Monday, November 10, 2014


"The leaves of memory seemed to make a mournful rustling in the dark." Henry Wadsworth Longfellow

After my mother died in 2008, we searched her house for the family history book she was writing. Her last mission on earth, she told us. Her legacy to her family. We eagerly anticipated the family stories she would have written - stories that would hopefully fill in some of the gaps in our family history and solve a few mysteries.

We searched every nook and cranny, over and over again. All we found was a blank journal. Not a word had been written! We were stunned. She had been, after all, the last remaining family member of her generation.There was nobody else to ask questions of. Memories would be lost forever. Some family secrets had apparently gone to the grave with her.

Thankfully, she had at least compiled hundreds of old photos, labeling names and dates on the back. Some of these people were virtual strangers to me. And she'd left a notebook of genealogical data as well as a file of her favorite quotes, poems and words of wisdom that she wanted shared with her family.
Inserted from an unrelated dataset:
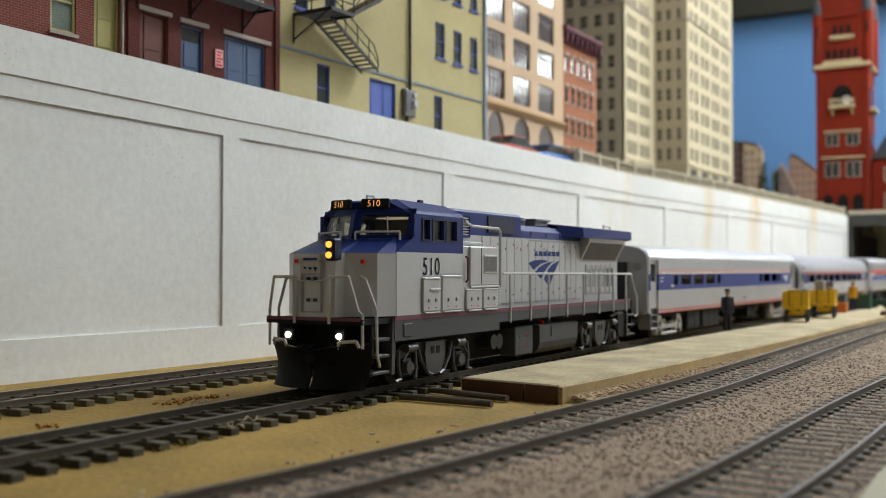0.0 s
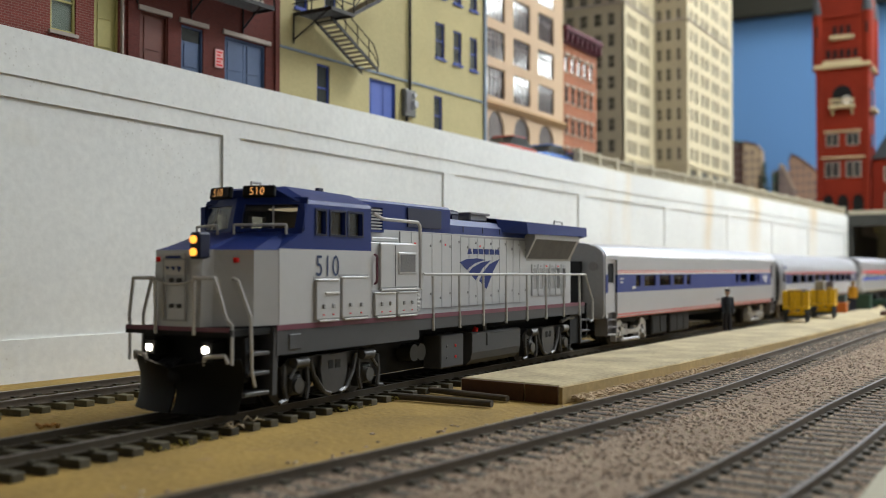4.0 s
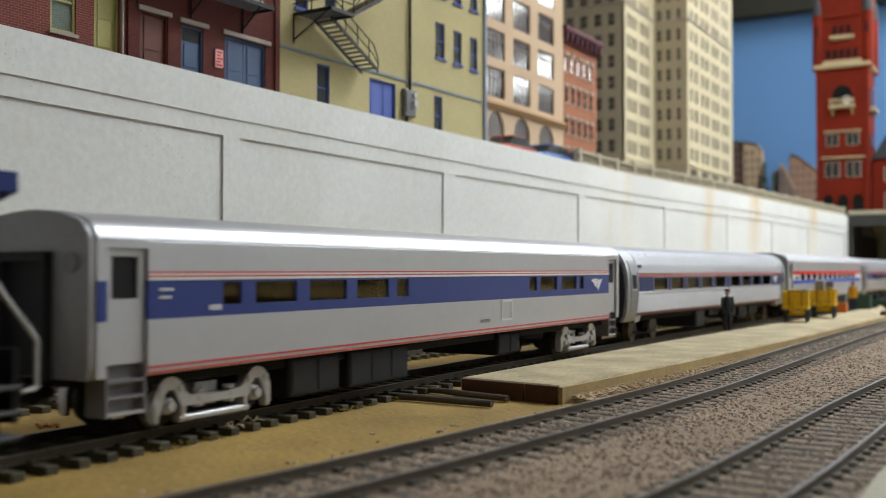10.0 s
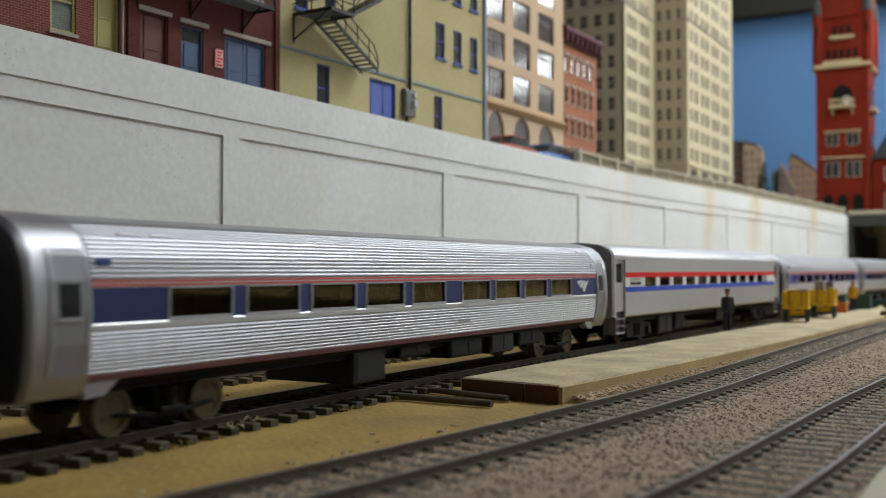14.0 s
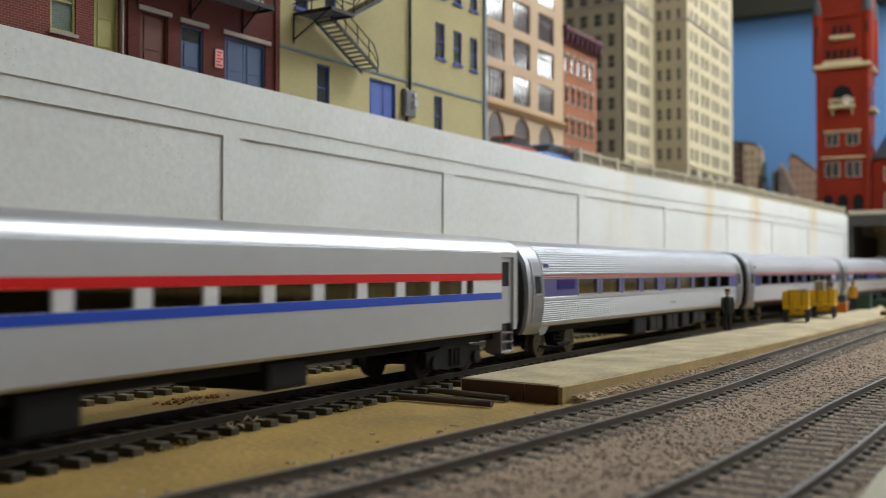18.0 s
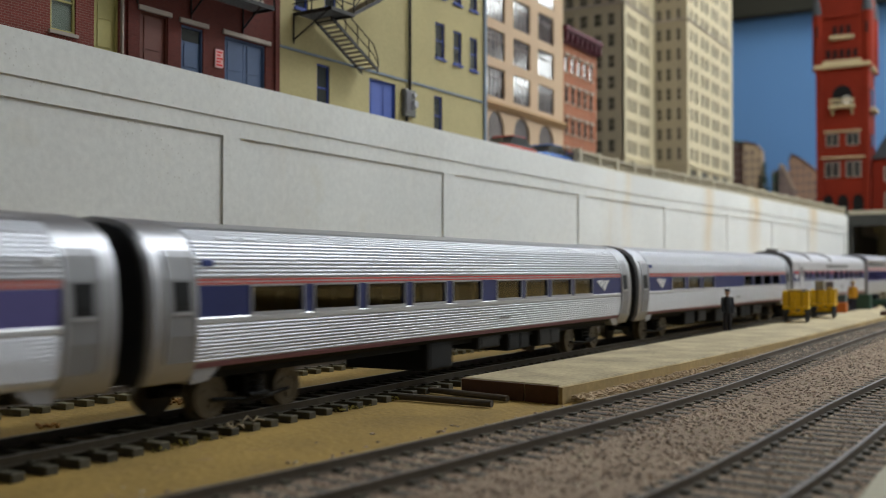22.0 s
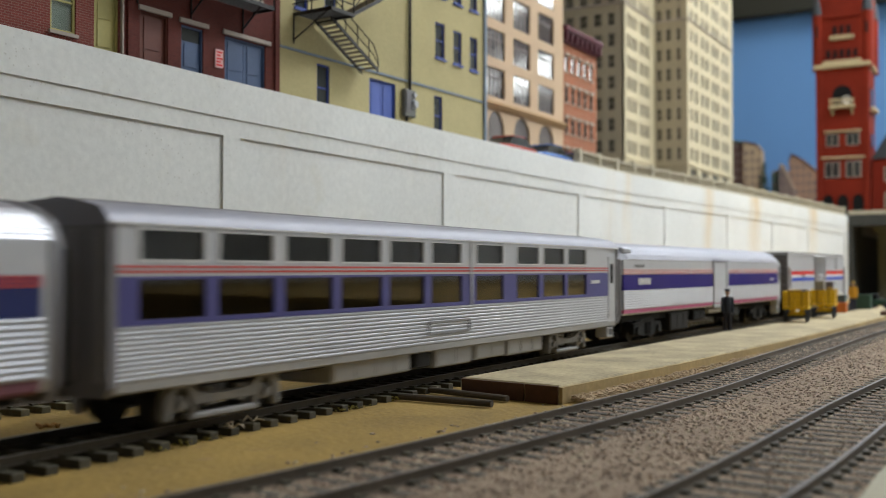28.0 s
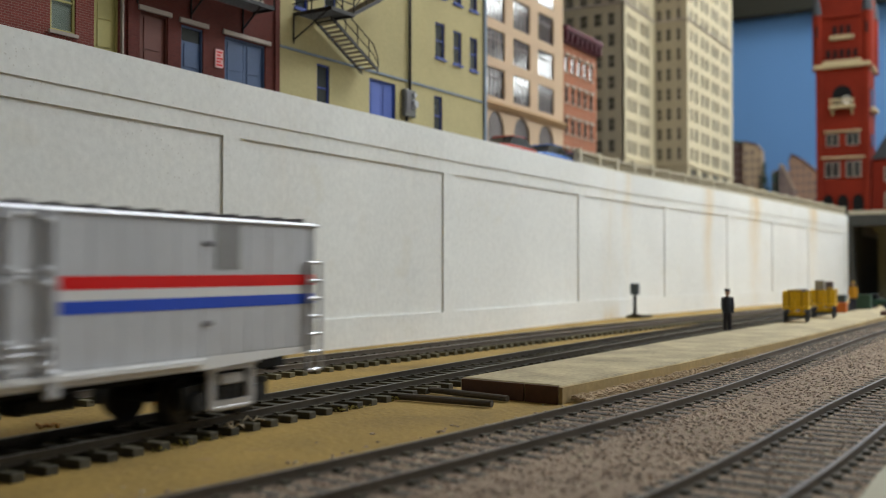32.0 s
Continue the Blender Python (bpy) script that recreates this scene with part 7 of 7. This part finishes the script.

It was a start - and a prompt from beyond the grave - for me to take over the task of writing our family history. I was, after all, the writer in our family. "Do it now!" her spirit whispered urgently in my ear.

I began my lengthy journey into the past, and what a trip it was! It included genealogical research with the help of, interviewing family members, pouring over records in historical libraries, and several incredible journeys to Sweden and the Czech Republic, homes of my ancestors. I hired professional genealogists through to locate specific villages where my ancestors lived hundreds of years ago - even their homes (or remnants thereof) and their churches.
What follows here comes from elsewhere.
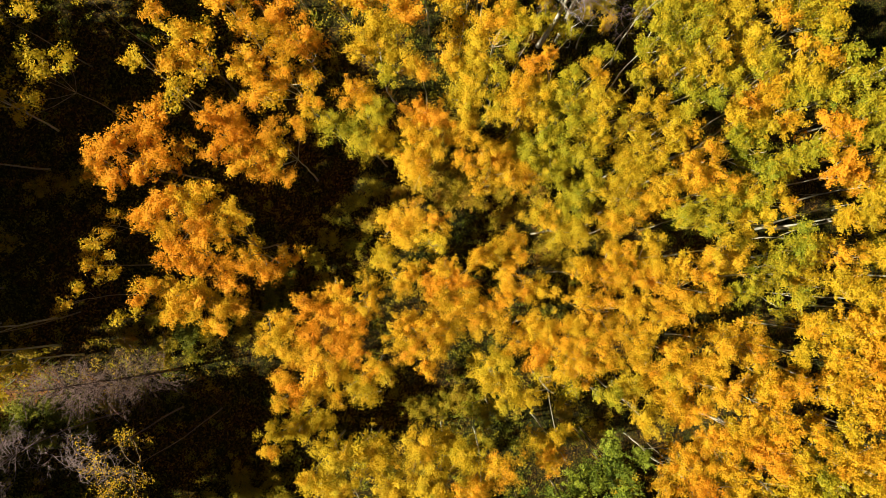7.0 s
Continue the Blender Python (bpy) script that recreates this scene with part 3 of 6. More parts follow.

I also did extensive research to develop the historical context. What was life like in those days? Why did my ancestors make the decisions they did - particularly leaving their homelands for America? What was their culture like, their traditions, and their values? My goal was to bring these people to life.

It was a long journey full of challenges, surprises and rewards. I sometimes laughed - sometimes cried - as I learned valuable lessons about these faces from the past. Old photos that were once relatively meaningless came to life. I now feel like I know these people. This process has actually helped me to understand myself and my own family better.

My family history is complete and being published - my legacy to my children and grandchildren. No, it's not my mother's story or those of my children, although I've included a great deal of their information. It is my truth, based on my recollections and all that I've learned through my research. Truth is, after all, subjective, based upon one's personal experiences and the lens through which we each view our world.

I encourage you all to think about researching and writing your family history - before it's too late to ask questions of your elders. As my mother told me, "Do it now!"